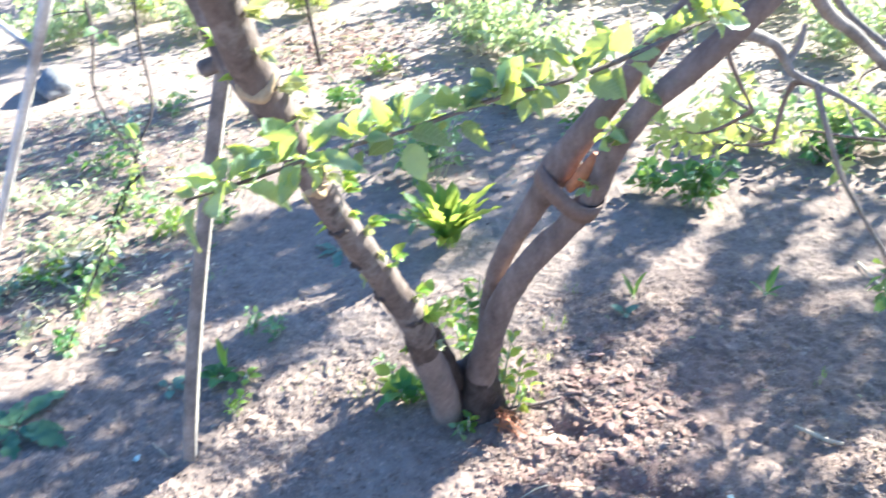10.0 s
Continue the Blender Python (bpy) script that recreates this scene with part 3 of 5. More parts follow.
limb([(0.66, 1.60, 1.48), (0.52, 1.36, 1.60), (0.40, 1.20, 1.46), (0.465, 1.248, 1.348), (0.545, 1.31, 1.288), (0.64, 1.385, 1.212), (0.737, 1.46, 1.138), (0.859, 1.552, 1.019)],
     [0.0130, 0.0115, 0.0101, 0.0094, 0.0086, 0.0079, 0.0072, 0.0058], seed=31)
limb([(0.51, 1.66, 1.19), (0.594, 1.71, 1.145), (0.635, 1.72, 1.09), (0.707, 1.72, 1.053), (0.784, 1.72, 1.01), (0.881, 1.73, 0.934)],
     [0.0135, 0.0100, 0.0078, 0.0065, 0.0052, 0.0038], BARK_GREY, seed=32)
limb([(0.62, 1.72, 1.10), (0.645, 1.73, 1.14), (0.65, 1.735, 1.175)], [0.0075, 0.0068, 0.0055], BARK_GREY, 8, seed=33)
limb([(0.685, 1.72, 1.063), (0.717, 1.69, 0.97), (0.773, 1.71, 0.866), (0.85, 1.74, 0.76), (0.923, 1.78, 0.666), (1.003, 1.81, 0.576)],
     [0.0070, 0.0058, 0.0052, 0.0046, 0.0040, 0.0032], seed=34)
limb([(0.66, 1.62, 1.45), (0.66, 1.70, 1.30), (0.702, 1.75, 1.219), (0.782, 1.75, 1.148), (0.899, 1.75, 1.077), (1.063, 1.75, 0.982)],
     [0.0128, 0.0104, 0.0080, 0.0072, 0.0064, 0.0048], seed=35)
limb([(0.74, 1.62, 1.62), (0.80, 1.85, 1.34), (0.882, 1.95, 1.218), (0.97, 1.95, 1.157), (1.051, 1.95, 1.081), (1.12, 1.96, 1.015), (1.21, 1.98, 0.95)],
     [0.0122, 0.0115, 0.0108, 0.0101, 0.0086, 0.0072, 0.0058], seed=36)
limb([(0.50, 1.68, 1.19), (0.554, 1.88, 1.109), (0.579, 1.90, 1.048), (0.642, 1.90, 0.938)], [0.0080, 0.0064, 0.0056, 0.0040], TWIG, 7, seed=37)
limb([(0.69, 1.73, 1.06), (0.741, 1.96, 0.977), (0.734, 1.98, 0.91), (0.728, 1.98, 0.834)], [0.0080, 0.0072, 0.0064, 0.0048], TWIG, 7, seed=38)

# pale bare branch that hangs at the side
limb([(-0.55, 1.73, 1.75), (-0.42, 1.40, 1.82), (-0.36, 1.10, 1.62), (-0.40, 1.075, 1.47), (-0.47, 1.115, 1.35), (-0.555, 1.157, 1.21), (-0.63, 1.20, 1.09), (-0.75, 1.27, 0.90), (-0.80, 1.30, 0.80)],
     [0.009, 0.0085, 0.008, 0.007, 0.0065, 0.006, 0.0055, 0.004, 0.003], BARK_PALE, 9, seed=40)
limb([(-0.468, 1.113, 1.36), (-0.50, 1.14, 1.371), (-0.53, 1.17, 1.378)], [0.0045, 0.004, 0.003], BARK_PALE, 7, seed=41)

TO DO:
Reproduce the material word for word. Any pictures should be left out of the copy.

WRITTEN SOLUTION:
10.0 s
Continue the Blender Python (bpy) script that recreates this scene with part 3 of 5. More parts follow.
limb([(0.66, 1.60, 1.48), (0.52, 1.36, 1.60), (0.40, 1.20, 1.46), (0.465, 1.248, 1.348), (0.545, 1.31, 1.288), (0.64, 1.385, 1.212), (0.737, 1.46, 1.138), (0.859, 1.552, 1.019)],
     [0.0130, 0.0115, 0.0101, 0.0094, 0.0086, 0.0079, 0.0072, 0.0058], seed=31)
limb([(0.51, 1.66, 1.19), (0.594, 1.71, 1.145), (0.635, 1.72, 1.09), (0.707, 1.72, 1.053), (0.784, 1.72, 1.01), (0.881, 1.73, 0.934)],
     [0.0135, 0.0100, 0.0078, 0.0065, 0.0052, 0.0038], BARK_GREY, seed=32)
limb([(0.62, 1.72, 1.10), (0.645, 1.73, 1.14), (0.65, 1.735, 1.175)], [0.0075, 0.0068, 0.0055], BARK_GREY, 8, seed=33)
limb([(0.685, 1.72, 1.063), (0.717, 1.69, 0.97), (0.773, 1.71, 0.866), (0.85, 1.74, 0.76), (0.923, 1.78, 0.666), (1.003, 1.81, 0.576)],
     [0.0070, 0.0058, 0.0052, 0.0046, 0.0040, 0.0032], seed=34)
limb([(0.66, 1.62, 1.45), (0.66, 1.70, 1.30), (0.702, 1.75, 1.219), (0.782, 1.75, 1.148), (0.899, 1.75, 1.077), (1.063, 1.75, 0.982)],
     [0.0128, 0.0104, 0.0080, 0.0072, 0.0064, 0.0048], seed=35)
limb([(0.74, 1.62, 1.62), (0.80, 1.85, 1.34), (0.882, 1.95, 1.218), (0.97, 1.95, 1.157), (1.051, 1.95, 1.081), (1.12, 1.96, 1.015), (1.21, 1.98, 0.95)],
     [0.0122, 0.0115, 0.0108, 0.0101, 0.0086, 0.0072, 0.0058], seed=36)
limb([(0.50, 1.68, 1.19), (0.554, 1.88, 1.109), (0.579, 1.90, 1.048), (0.642, 1.90, 0.938)], [0.0080, 0.0064, 0.0056, 0.0040], TWIG, 7, seed=37)
limb([(0.69, 1.73, 1.06), (0.741, 1.96, 0.977), (0.734, 1.98, 0.91), (0.728, 1.98, 0.834)], [0.0080, 0.0072, 0.0064, 0.0048], TWIG, 7, seed=38)

# pale bare branch that hangs at the side
limb([(-0.55, 1.73, 1.75), (-0.42, 1.40, 1.82), (-0.36, 1.10, 1.62), (-0.40, 1.075, 1.47), (-0.47, 1.115, 1.35), (-0.555, 1.157, 1.21), (-0.63, 1.20, 1.09), (-0.75, 1.27, 0.90), (-0.80, 1.30, 0.80)],
     [0.009, 0.0085, 0.008, 0.007, 0.0065, 0.006, 0.0055, 0.004, 0.003], BARK_PALE, 9, seed=40)
limb([(-0.468, 1.113, 1.36), (-0.50, 1.14, 1.371), (-0.53, 1.17, 1.378)], [0.0045, 0.004, 0.003], BARK_PALE, 7, seed=41)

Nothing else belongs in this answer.